Com a palavra, o Senado
Diante dos números e as contas feitas por todos os especialistas, o melhor que Paulo Guedes faz é apelar ao Senado Federal para que barre as mudanças, pois esta casa revisora é sensível aos interesses dos Estados que representam. E mais: diante de uma realidade em que União não consegue mesmo obter superávit fiscal primário para pagar os encargos da dúvida seria oportuno apenas corrigir a tabela de IR na fonte dos trabalhadores e manter o imposto sobre lucros e dividendos, duas bandeiras que terá votos dos partidos que fazem oposição ao governo de Jair Bolsonaro. O restante deixa como está hoje para evitar prejuízos ainda maiores ao erário.
A União, estados e municípios não poderão abrir mão dos recursos que dispõem hoje para fazer frente as suas obrigações de políticas públicas. A reforma tributária que seria justificável e exequível é aquela que seja construída em comum acordo para que os impostos cobrados hoje sobre gás de cozinha, luz, água, comida sejam reduzidos.
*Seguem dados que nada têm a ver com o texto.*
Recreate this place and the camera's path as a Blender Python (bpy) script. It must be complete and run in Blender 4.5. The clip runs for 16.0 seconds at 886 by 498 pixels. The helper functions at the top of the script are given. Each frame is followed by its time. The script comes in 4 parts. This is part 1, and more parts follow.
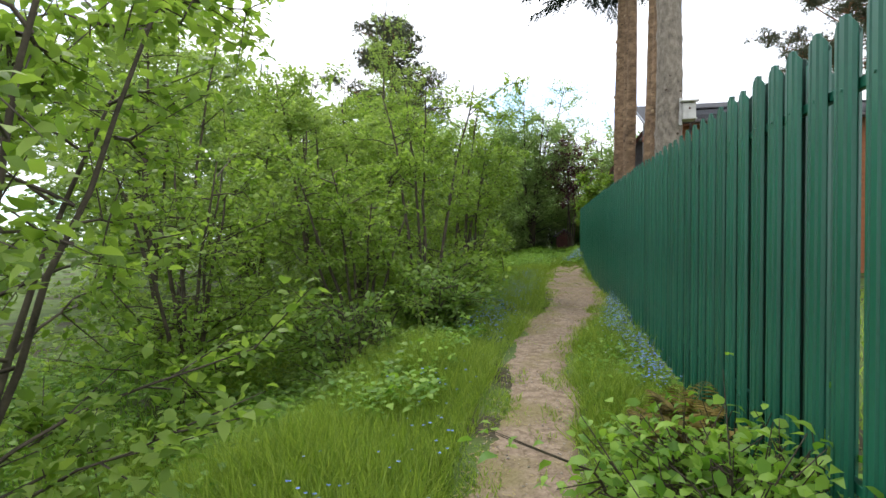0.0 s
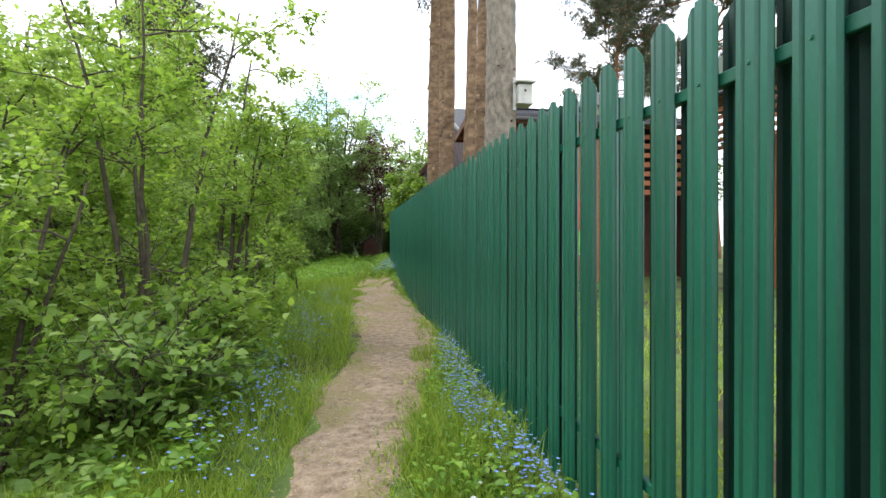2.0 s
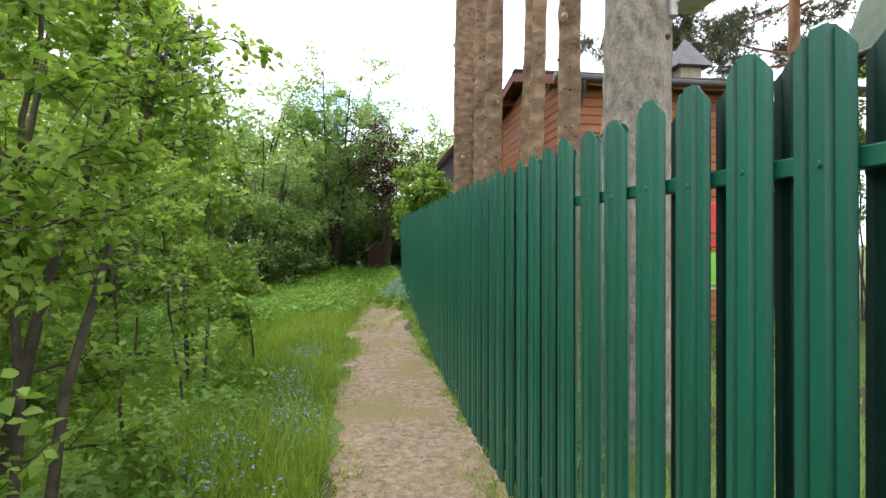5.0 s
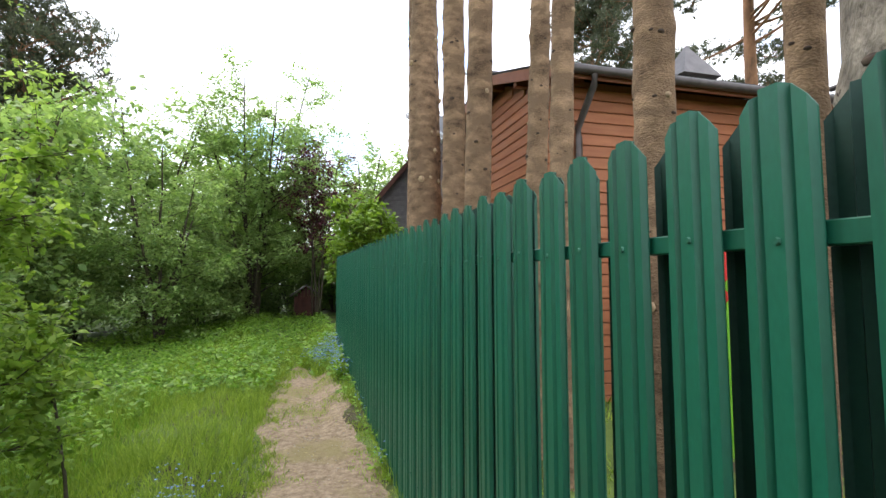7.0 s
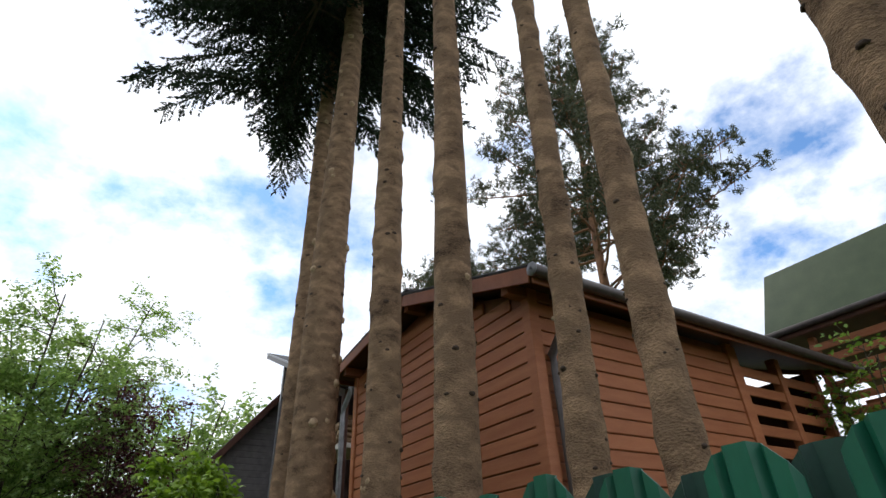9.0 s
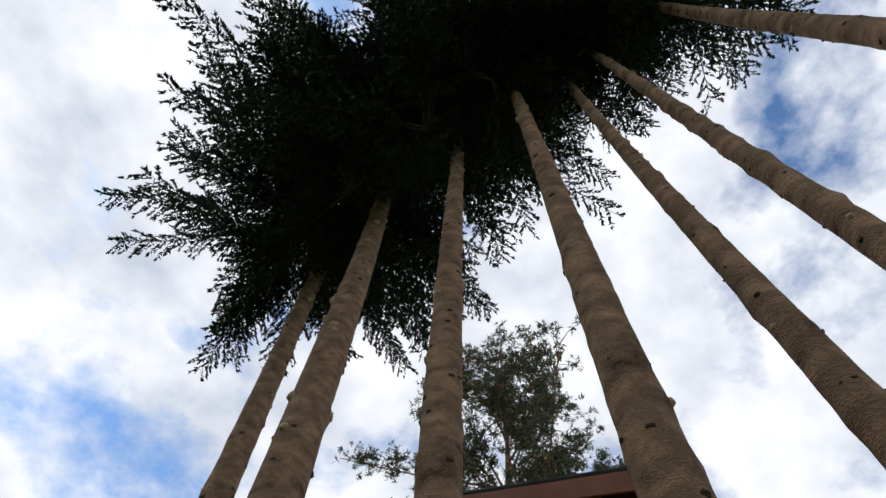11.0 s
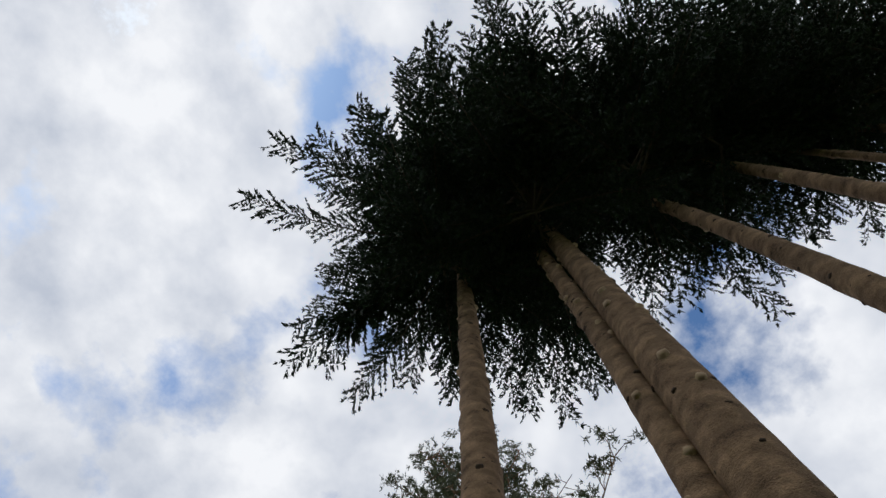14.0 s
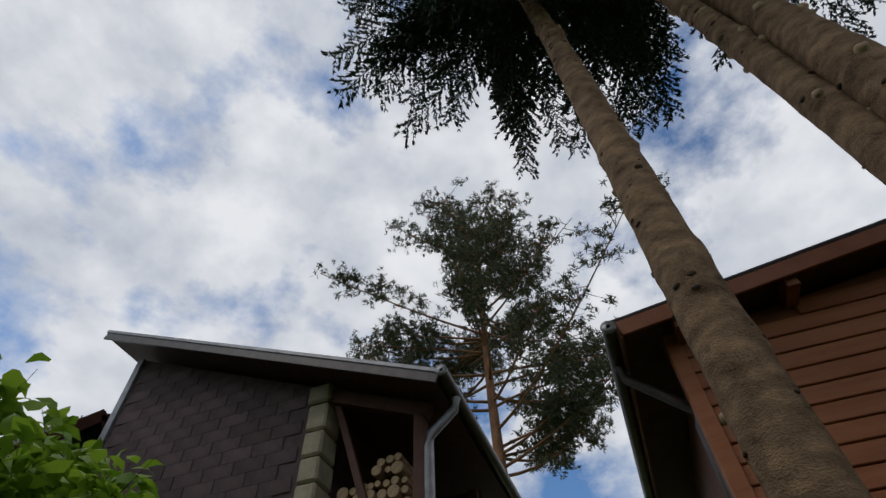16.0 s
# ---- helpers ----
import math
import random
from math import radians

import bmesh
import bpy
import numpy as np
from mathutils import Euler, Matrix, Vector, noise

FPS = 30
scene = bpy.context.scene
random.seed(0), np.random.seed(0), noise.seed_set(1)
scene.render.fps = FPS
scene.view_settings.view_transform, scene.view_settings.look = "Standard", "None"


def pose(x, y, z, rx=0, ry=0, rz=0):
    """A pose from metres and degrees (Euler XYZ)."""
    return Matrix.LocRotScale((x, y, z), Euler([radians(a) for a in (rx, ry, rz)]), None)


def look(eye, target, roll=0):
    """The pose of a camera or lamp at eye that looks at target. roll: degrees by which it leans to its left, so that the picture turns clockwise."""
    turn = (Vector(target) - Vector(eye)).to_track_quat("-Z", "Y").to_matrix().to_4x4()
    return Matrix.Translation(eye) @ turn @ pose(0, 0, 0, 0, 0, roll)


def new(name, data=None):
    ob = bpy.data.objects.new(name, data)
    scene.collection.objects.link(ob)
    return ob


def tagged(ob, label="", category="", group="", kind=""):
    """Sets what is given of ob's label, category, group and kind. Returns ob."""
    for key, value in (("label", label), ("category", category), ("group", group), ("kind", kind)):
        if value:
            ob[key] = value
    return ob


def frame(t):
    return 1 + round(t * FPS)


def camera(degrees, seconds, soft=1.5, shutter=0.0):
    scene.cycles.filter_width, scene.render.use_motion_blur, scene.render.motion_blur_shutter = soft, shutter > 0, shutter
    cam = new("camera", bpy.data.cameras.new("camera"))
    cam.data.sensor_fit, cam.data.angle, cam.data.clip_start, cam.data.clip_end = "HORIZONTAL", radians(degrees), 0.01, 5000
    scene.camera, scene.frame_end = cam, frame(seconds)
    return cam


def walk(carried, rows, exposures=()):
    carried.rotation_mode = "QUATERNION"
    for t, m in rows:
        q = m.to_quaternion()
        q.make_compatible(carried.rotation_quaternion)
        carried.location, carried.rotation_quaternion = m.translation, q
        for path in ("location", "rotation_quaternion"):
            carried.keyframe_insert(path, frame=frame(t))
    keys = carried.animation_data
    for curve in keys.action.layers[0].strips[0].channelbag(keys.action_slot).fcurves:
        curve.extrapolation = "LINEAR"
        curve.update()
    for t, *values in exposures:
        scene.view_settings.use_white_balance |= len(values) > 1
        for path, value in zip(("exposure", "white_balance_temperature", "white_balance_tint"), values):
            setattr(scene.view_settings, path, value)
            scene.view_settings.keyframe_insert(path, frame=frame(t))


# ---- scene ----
cam = camera(80.0, 16.0)
PATH = [
    (0, (0.308, 0.935, 1.39), (-0.107, 2.891, 1.374), 0.2),
    (0.5, (0.378, 1.558, 1.505), (0.283, 3.555, 1.487), 0.2),
    (1, (0.408, 2.372, 1.486), (0.533, 4.368, 1.478), -0.2),
    (1.5, (0.356, 2.959, 1.527), (0.648, 4.938, 1.522), 0.1),
    (2, (0.272, 3.71, 1.504), (0.579, 5.686, 1.509), 0.1),
    (2.5, (0.305, 4.38, 1.56), (0.603, 6.358, 1.564), 0.2),
    (3, (0.3, 5.178, 1.617), (0.59, 7.157, 1.62), 0.2),
    (3.5, (0.344, 5.927, 1.686), (0.63, 7.906, 1.69), -0.0),
    (4, (0.378, 6.673, 1.688), (0.662, 8.652, 1.692), -0.0),
    (4.2, (0.397, 6.94, 1.749), (0.673, 8.921, 1.748), -0.1),
    (6.3, (0.414, 9.643, 2.032), (0.752, 11.614, 2.05), 0.5),
    (6.5, (0.425, 9.908, 2.043), (0.81, 11.87, 2.081), -0.0),
    (7, (0.448, 10.576, 2.108), (0.981, 12.498, 2.257), -0.2),
    (7.5, (0.452, 11.192, 2.124), (1.143, 13.035, 2.479), -0.7),
    (8, (0.443, 11.808, 2.223), (1.205, 13.562, 2.81), -1.2),
    (8.5, (0.392, 12.351, 2.287), (1.232, 13.963, 3.121), -1.4),
    (9, (0.425, 12.921, 2.368), (1.349, 14.345, 3.425), -2.4),
    (9.5, (0.424, 13.517, 2.383), (1.368, 14.727, 3.665), -2.1),
    (10, (0.464, 14.142, 2.325), (1.357, 15.128, 3.819), -1.2),
    (10.2, (0.458, 14.375, 2.303), (1.323, 15.283, 3.86), -0.8),
    (12.3, (0.095, 16.839, 2.386), (0.498, 17.149, 4.32), 11.8),
    (12.5, (0.061, 17.214, 2.407), (0.473, 17.503, 4.343), 10.8),
    (13, (0.024, 18.124, 2.333), (0.447, 18.382, 4.27), 8.9),
    (13.5, (-0.148, 18.924, 2.279), (0.282, 19.153, 4.219), 5.8),
    (14, (-0.165, 19.533, 2.249), (0.272, 19.731, 4.191), 2.5),
    (14.5, (-0.148, 20.063, 2.303), (0.385, 20.274, 4.219), -0.2),
    (15, (-0.173, 20.553, 2.312), (0.572, 20.807, 4.151), -2.6),
    (15.5, (-0.097, 20.89, 2.3), (0.884, 21.211, 4.013), -3.3),
    (16, (-0.164, 21.198, 2.317), (1.042, 21.577, 3.867), -3.3),
]
EXPOSURES = [(0, 0.73), (1, 0.95), (2, 1.22), (6.5, 1.3), (7.5, 1.08), (8.0, 0.8), (8.5, 0.42), (9, 0.12), (10, -0.38), (12.5, -0.35), (13.5, -0.52), (14.5, -0.65), (16, -0.8)]
walk(cam, [(t, look(eye, target, roll)) for t, eye, target, roll in PATH], EXPOSURES)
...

Aí, sim, pode sobrar mais dinheiro para o brasileiros consumirem mais e, com isto, gerar um ciclo virtuoso de crescimento econômico com inflação controlada. Hoje, a renda da maioria das pessoas é usada para comprar coisas cada vez mais inflacionadas.
Apenas para lembrar que estes recursos que a Receita Federal deixará de arrecadar terão impacto sobre a atual base monetária e joga contra o esforço do presidente do Banco Central, Roberto Campos Neto, de controlar a inflação. Será que está faltando coordenação entre a política monetária, de Campos Neto, e a fiscal, de Paulo Guedes, do imprevisível governo de Jair Bolsonaro? O tempo dirá.